## TO BE DONE:
Type out the complete listing below word for word, without its pictures.

## SUPPLIED DATA:

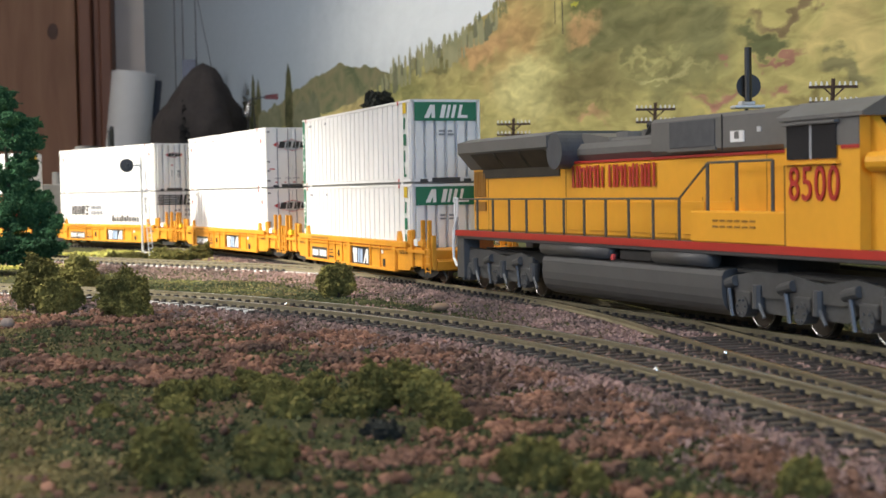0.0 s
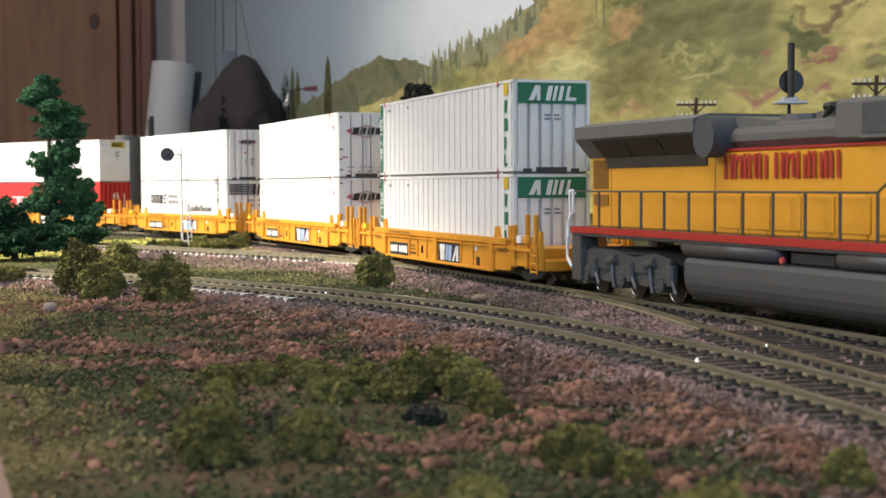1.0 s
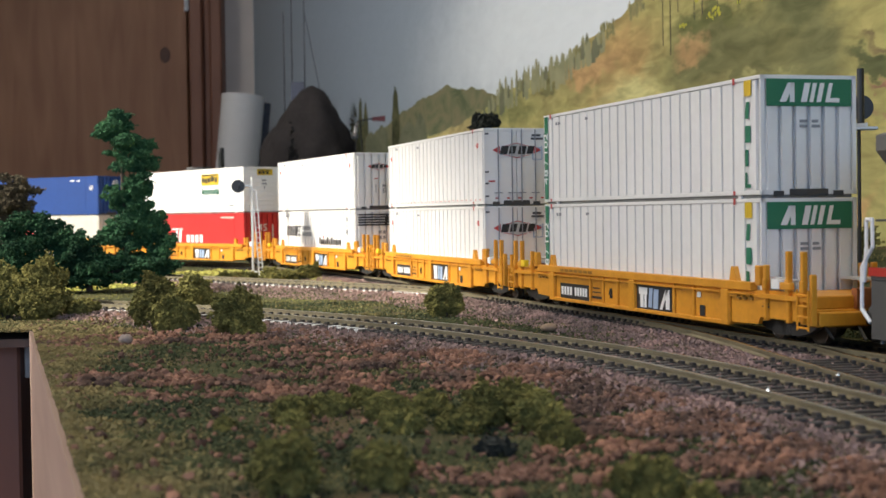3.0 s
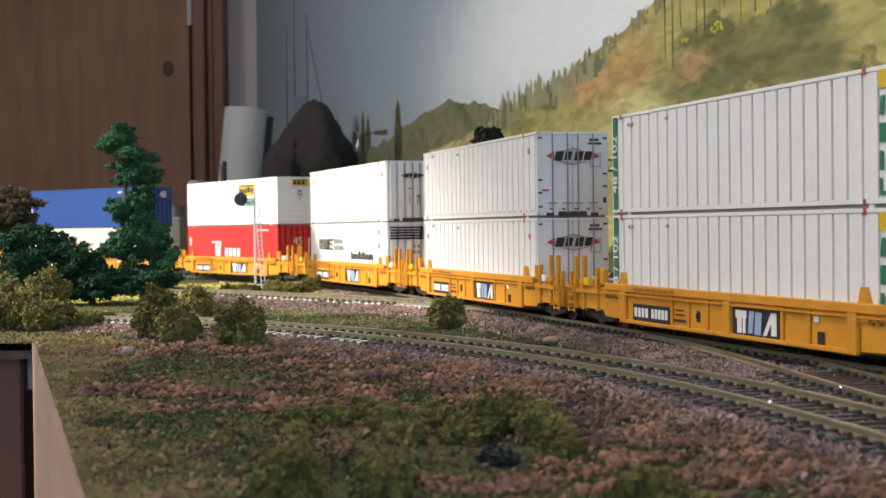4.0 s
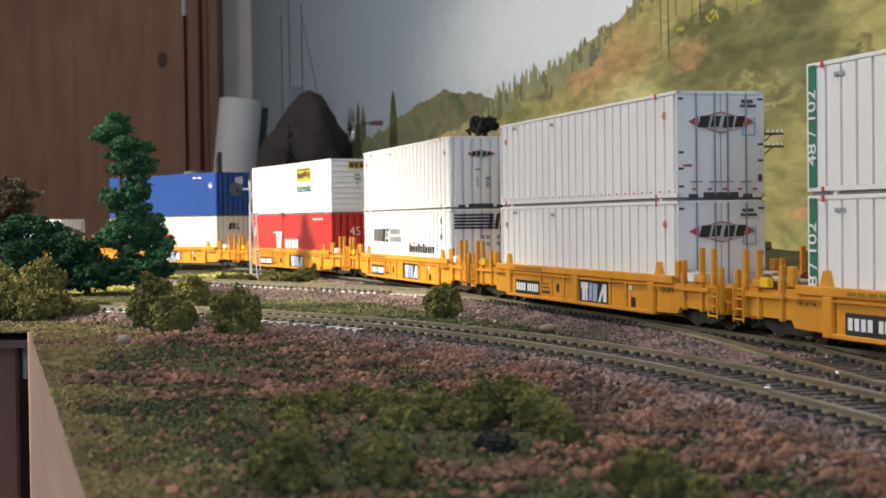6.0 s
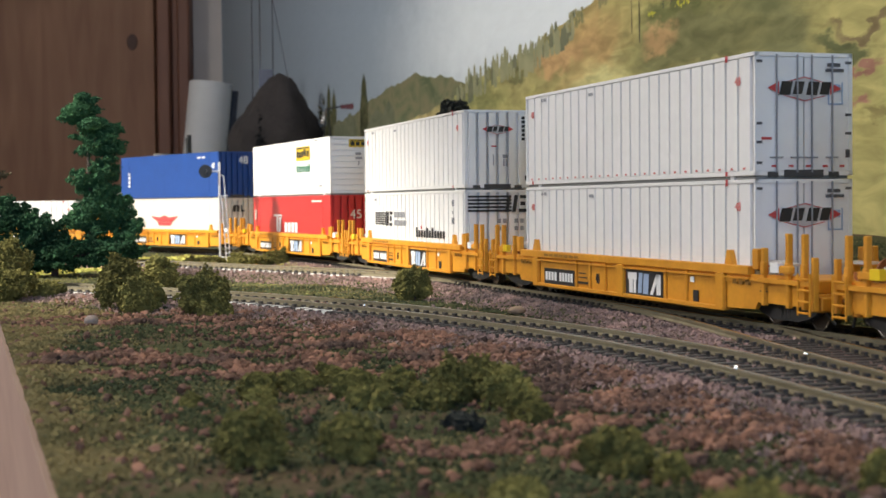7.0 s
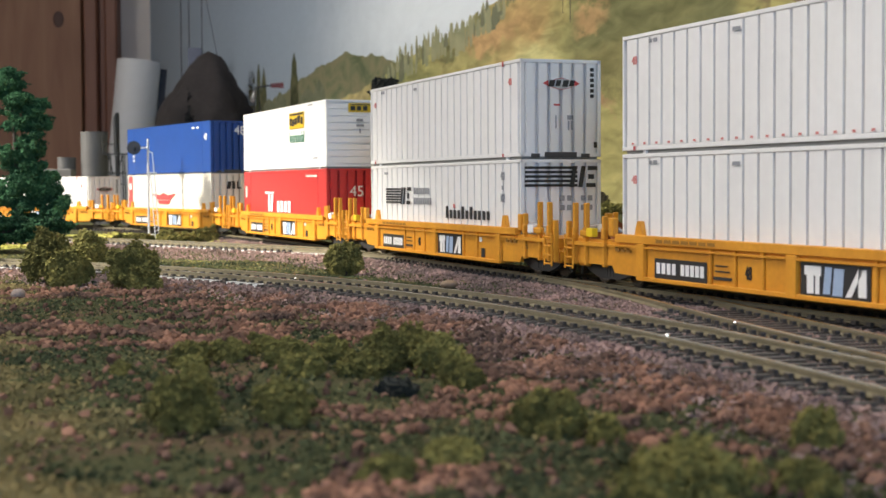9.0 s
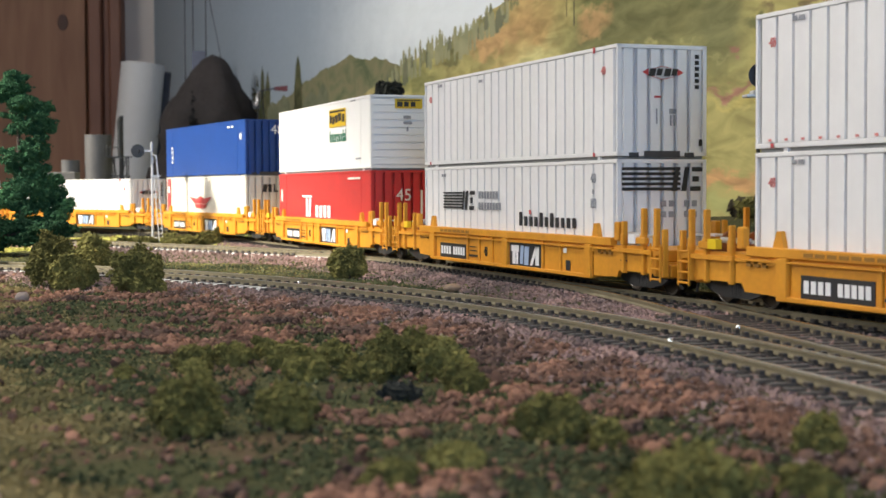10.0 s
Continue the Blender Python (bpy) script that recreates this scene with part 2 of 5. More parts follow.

## EXERCISE RESULT:
0.0 s
1.0 s
3.0 s
4.0 s
6.0 s
7.0 s
9.0 s
10.0 s
Continue the Blender Python (bpy) script that recreates this scene with part 2 of 5. More parts follow.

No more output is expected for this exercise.